Meno asks a second famous question, the Meno Problem. It asks why knowledge is better than “opinion,” or traditional beliefs. Socrates answers that opinions can be correct, and in that sense as useful as knowledge, but that knowledge is superior, since it is chained to experience and solidified by the soul’s recollection of truths already learned during its many incarnations.
People understand many things intuitively; Socrates believes this is because their immortal souls, reincarnated endlessly, have acquired a basic understanding of every important thing in the universe. This explains how an untutored enslaved man can quickly grasp the relationship of the area of a square to the length of its side, and how anyone can learn a new subject without knowing beforehand how to judge correct and wrong information within that subject. Experience enchains new information to recollection and makes it enduring and reliable.
Meno believes that “justice is virtue” (7), or perhaps that governance itself is virtue, as if merely to be a leader is virtuous. Socrates replies that justice may be a form of virtue, but it isn’t the entire category. He gives as an example a person who defines roundness as figure, when in fact roundness is merely an example of a figure—squares and triangles and other shapes are figures as well—then adds that it would make no sense to say that whiteness is color when it’s simply one type of color alongside red, blue, orange, and so on. Thus, Meno’s definition of virtue is merely one attribute of virtue.
The soul, according to Socrates, is an essence common to all humans; every soul is immortal, reborn endlessly, and has long since acquired all essential knowledge about everything in the universe. This resolves Meno’s Paradox because a person’s soul, when prompted, will “recollect” needed knowledge without having to “learn how to learn” to judge wrong and right information.

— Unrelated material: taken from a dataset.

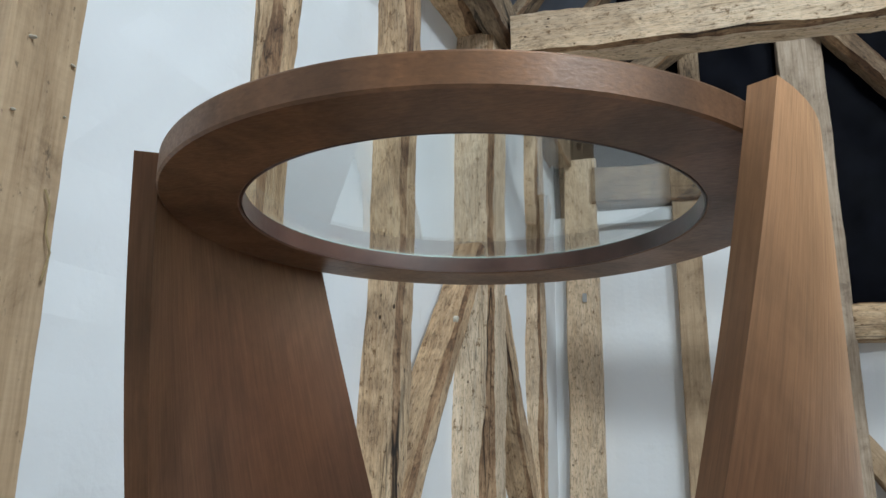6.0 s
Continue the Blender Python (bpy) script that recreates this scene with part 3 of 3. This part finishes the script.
timber("gable_strut", [(2.70, 0.42, 3.165), (2.70, 0.10, 3.375), (2.70, -0.55, 3.80)], 0.095, 0.09, OAK_ROOF, 47, 0.010, face=(1, 0, 0), label="dark oak strut rising along the gable", category="strut")
rafter = timber("rafter", [(-5.2, 0.66, 3.12), (-5.2, -1.0, 5.15), (-5.2, -2.7, 7.22)], 0.10, 0.09, OAK_ROOF, 28, 0.008, face=(0, 0.77, 0.63), label="old oak rafter against the roof lining", category="rafter", group="rafters")
for k in range(1, 17):
    c = copy_thing(rafter, Matrix.Translation((0.49 * k, 0, 0)) @ rafter.matrix_basis)

# end wall
EW = "timbers of the end wall"


def end_stud(name, y0, y1, z0, z1, width, mat, seed, front=XG, depth=0.14, label="oak stud of the end wall", rough=0.004, wane=0.006):
    return timber(name, [(front, y0, z0), (front, y1, z1)], width, depth, mat, seed, rough, face=(1, 0, 0), wane=wane, label=label, category="wall stud", group=EW)


timber("sill_beam", [(2.76, 0.40, 0.440), (2.76, -0.1, 0.440), (2.76, -0.53, 0.440)], 0.09, 0.2, OAK_NEW, 31, 0.004, face=(1, 0, 0), label="low pale oak sill at the foot of the end wall", category="beam")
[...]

Meno asks whether someone who doesn’t know the answer to a question can ever know for sure that they have found the answer. Socrates replies that human souls are reborn, over and over, and in time come to know the answers to most things, if they can be stimulated by good questions to recollect that information. To prove this, Socrates asks Meno to bring forth an attending enslaved man, a man untutored in math. Socrates draws for the enslaved man a square and shows that the figure’s side multiplied by its length gives the area inside the square. The enslaved man quickly grasps this idea.
Socrates then asks the enslaved man what length would double the square’s area; the enslaved man guesses a length twice that of the original square. Socrates shows him that this would generate an area not two, but four times bigger. Together they reason that the side of a square with twice the area would be longer than a side from the first square but not twice as long. Socrates then draws a large square made up of the smaller squares, adds diagonals through those squares, and proves to the enslaved man that the diagonal of a square, when multiplied by itself, generates twice the area of the square. They have found the length that doubles the area, and the enslaved man understands this intuitively. This, declares Socrates, proves that the enslaved man already knows the answer and simply needs to recollect it.
Though it’s the central subject of the dialog, the term “virtue” is never clearly defined. Meno believes “justice is virtue” (7), but Socrates suggests that justice is merely an attribute of virtue, and that virtue has a deeper meaning. They decide that virtue has a number of qualities; Meno suggests that “Courage and temperance and wisdom and magnanimity are virtues; and there are many others” (8). Socrates wishes to explore this further with Meno, but the young and rather brash visitor instead wants Socrates to explain how knowledge can be acquired and whether virtue can be taught. They conclude that virtue can’t be transmitted through instruction but must come from the soul’s recollection, from previous incarnations, of the good ways to behave.